RECORDS SHOWN >>
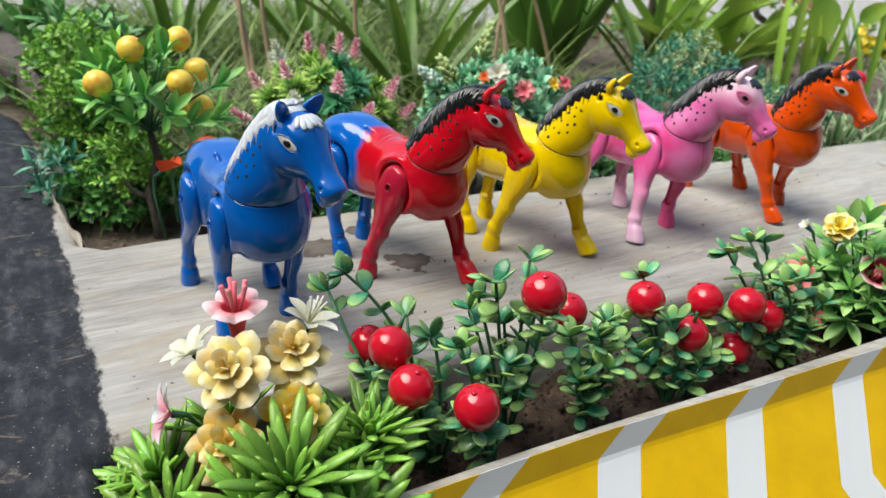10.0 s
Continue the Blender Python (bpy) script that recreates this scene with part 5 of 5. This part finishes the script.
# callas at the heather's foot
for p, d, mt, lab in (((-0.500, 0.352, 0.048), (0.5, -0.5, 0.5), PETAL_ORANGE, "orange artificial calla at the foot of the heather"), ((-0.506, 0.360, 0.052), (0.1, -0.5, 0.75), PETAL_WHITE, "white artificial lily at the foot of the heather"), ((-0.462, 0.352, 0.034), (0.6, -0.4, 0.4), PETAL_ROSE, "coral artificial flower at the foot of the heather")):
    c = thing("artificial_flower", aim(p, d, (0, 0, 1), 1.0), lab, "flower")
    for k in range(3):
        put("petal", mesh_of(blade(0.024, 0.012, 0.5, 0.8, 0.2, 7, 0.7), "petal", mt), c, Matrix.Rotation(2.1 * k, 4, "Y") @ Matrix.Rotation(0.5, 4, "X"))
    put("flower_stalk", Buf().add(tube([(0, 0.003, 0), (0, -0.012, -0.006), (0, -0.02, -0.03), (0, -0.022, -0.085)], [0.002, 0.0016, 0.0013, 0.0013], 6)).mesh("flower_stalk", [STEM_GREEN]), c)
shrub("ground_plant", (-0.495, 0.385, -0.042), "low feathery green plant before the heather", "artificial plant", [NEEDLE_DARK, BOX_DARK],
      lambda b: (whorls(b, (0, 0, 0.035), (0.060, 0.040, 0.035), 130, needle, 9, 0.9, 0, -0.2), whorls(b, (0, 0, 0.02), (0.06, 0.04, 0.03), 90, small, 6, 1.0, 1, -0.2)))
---
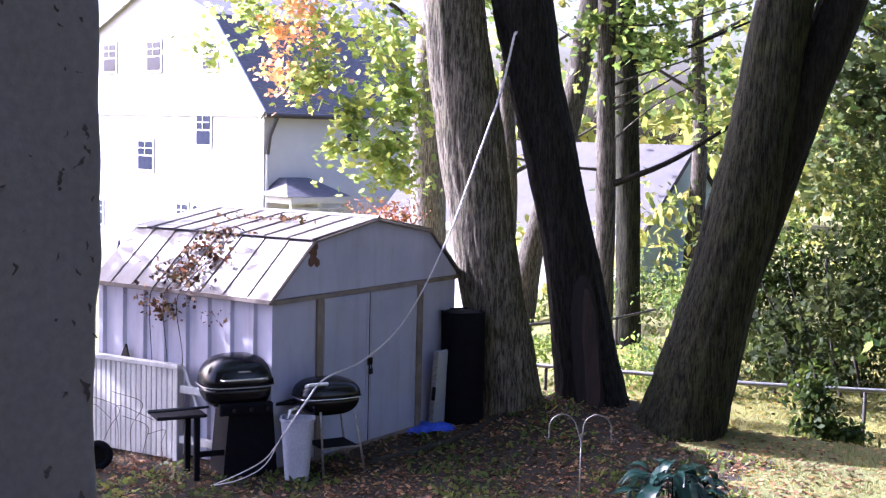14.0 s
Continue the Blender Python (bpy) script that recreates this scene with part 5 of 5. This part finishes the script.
---
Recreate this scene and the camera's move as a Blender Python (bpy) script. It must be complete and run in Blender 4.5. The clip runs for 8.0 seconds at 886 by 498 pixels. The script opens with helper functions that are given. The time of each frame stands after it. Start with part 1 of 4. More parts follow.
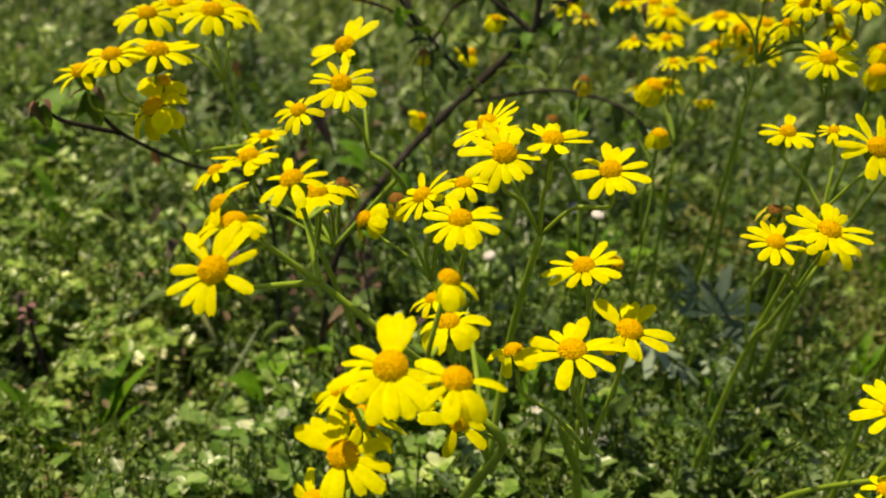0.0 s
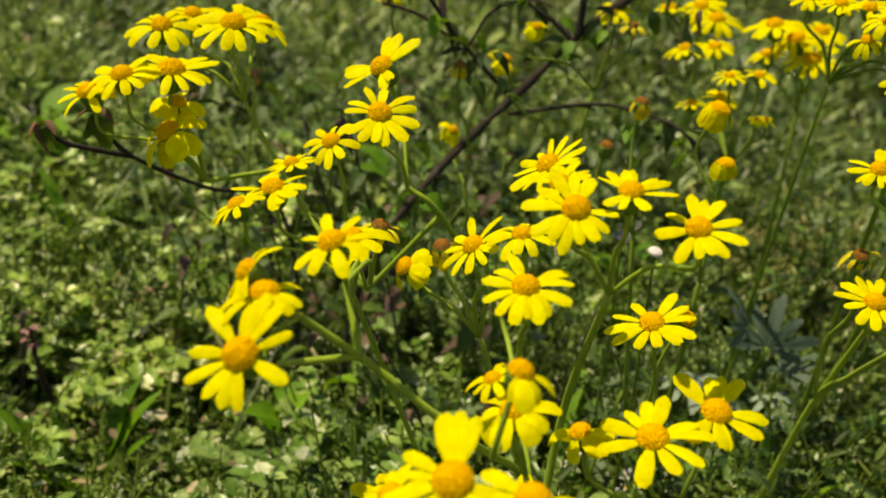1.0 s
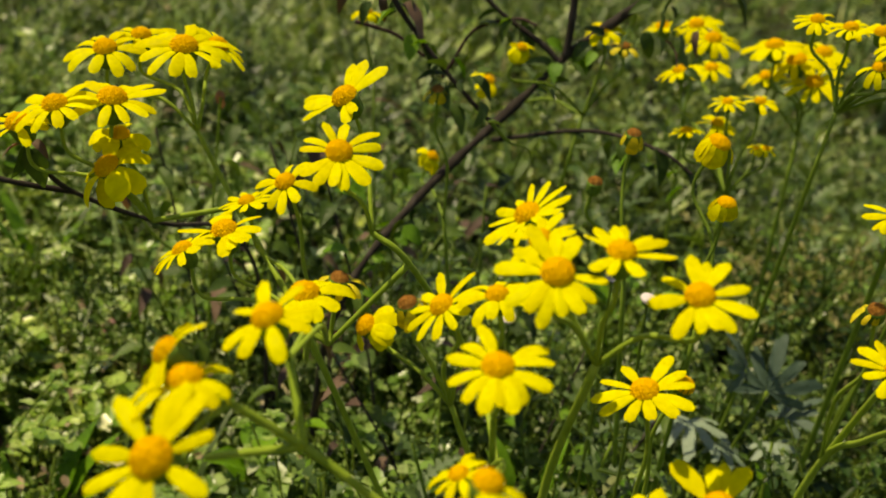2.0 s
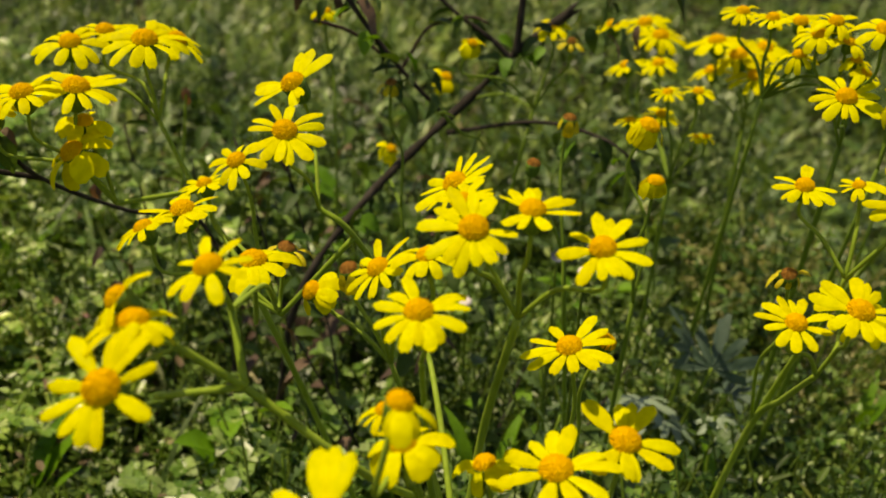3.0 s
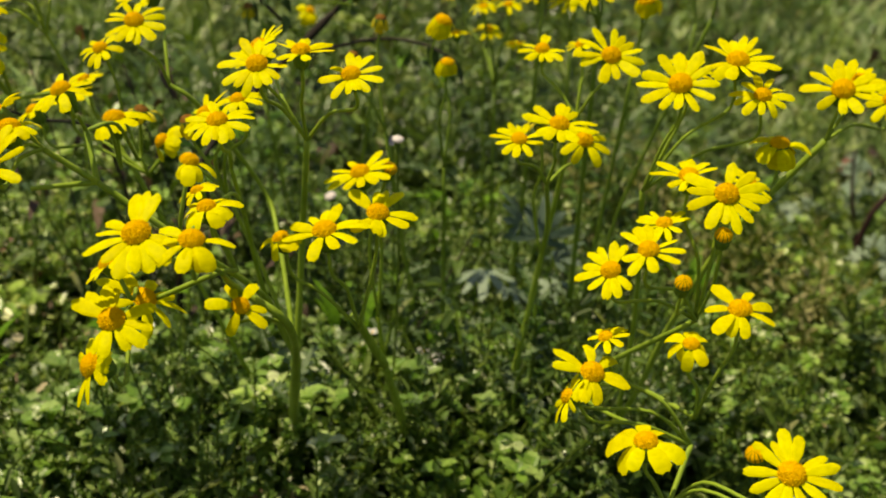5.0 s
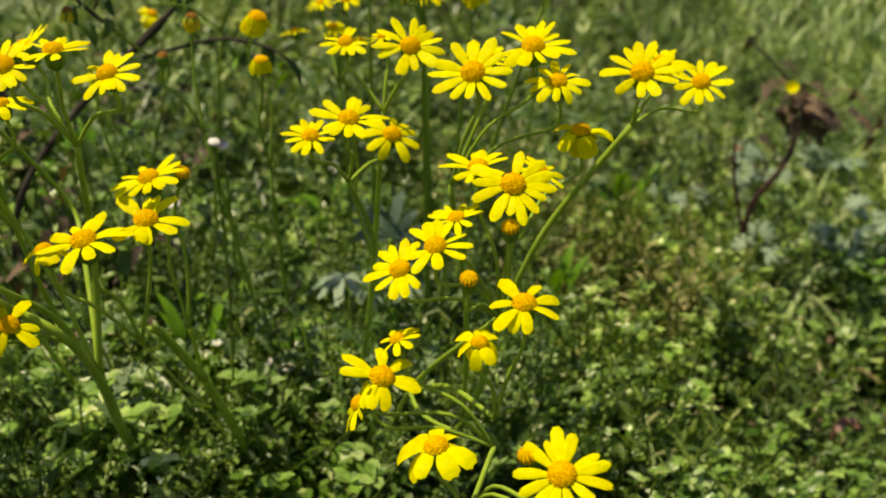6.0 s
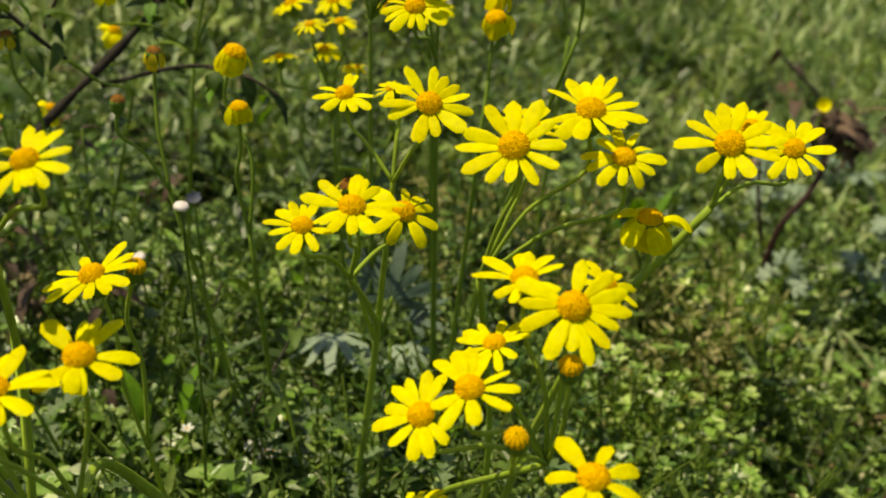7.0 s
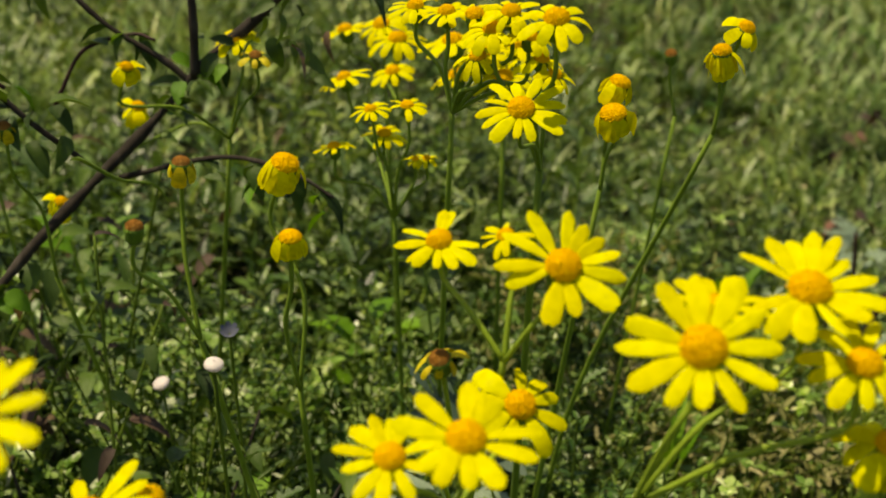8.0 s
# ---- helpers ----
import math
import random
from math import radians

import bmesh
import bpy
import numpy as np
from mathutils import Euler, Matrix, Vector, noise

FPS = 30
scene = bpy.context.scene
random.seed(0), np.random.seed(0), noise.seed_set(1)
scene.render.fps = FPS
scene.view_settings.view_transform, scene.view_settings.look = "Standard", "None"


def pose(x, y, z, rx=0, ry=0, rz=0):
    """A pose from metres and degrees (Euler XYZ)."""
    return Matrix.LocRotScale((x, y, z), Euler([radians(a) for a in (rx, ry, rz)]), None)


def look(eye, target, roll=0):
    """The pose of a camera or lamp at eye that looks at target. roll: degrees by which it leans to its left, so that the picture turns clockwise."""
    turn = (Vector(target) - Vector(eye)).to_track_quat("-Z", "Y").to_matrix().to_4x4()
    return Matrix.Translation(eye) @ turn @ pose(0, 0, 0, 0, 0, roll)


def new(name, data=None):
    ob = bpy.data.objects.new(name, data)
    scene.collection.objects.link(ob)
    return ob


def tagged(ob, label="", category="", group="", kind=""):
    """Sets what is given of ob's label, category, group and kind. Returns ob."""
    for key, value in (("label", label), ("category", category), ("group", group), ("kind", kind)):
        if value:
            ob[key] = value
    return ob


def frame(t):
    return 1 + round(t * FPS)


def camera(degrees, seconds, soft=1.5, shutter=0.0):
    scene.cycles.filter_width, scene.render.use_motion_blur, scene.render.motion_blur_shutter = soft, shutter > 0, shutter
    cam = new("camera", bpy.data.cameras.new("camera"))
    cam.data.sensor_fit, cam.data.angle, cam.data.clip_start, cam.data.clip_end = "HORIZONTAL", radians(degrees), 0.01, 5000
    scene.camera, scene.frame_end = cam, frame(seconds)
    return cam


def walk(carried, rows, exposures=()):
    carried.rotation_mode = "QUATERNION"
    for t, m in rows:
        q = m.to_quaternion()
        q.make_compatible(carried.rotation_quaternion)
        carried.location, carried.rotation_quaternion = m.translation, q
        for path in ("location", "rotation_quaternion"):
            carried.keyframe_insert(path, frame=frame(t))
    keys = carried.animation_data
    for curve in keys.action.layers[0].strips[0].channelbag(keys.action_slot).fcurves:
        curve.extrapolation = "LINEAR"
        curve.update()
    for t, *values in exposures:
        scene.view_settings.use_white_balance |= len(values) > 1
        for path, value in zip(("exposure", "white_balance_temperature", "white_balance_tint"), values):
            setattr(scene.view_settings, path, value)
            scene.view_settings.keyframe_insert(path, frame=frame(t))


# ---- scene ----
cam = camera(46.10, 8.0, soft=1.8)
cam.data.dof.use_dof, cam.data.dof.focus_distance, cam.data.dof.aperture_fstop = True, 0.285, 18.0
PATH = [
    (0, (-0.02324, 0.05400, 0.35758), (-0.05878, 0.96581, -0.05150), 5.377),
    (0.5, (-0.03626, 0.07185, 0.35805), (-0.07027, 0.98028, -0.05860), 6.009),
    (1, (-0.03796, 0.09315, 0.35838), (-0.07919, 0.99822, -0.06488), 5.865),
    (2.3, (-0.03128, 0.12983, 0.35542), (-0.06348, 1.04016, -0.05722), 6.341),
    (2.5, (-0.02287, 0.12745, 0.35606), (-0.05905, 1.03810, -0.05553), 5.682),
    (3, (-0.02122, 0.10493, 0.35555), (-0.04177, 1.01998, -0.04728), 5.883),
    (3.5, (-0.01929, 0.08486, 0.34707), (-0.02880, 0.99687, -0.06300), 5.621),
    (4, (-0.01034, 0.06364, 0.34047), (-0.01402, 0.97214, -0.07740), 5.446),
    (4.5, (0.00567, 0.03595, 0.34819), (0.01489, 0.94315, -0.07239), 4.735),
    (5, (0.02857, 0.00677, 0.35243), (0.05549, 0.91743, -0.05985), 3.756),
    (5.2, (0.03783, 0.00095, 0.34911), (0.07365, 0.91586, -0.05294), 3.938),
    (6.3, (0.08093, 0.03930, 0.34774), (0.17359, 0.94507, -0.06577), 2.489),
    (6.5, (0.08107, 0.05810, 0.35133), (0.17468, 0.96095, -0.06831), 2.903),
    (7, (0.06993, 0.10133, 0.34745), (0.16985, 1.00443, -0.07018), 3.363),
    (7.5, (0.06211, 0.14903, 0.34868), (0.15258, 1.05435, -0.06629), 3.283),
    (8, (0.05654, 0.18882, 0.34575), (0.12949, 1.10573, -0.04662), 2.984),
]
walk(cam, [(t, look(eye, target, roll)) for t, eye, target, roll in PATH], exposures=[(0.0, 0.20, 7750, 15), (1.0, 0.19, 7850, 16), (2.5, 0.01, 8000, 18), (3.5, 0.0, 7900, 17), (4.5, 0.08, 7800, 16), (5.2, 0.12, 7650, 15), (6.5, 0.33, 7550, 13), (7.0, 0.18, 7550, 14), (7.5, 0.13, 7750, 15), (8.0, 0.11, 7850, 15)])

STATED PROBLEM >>
Select the lines in this material that hold the word "location", leaving none out.

THE ANSWER >>
        carried.location, carried.rotation_quaternion = m.translation, q
        for path in ("location", "rotation_quaternion"):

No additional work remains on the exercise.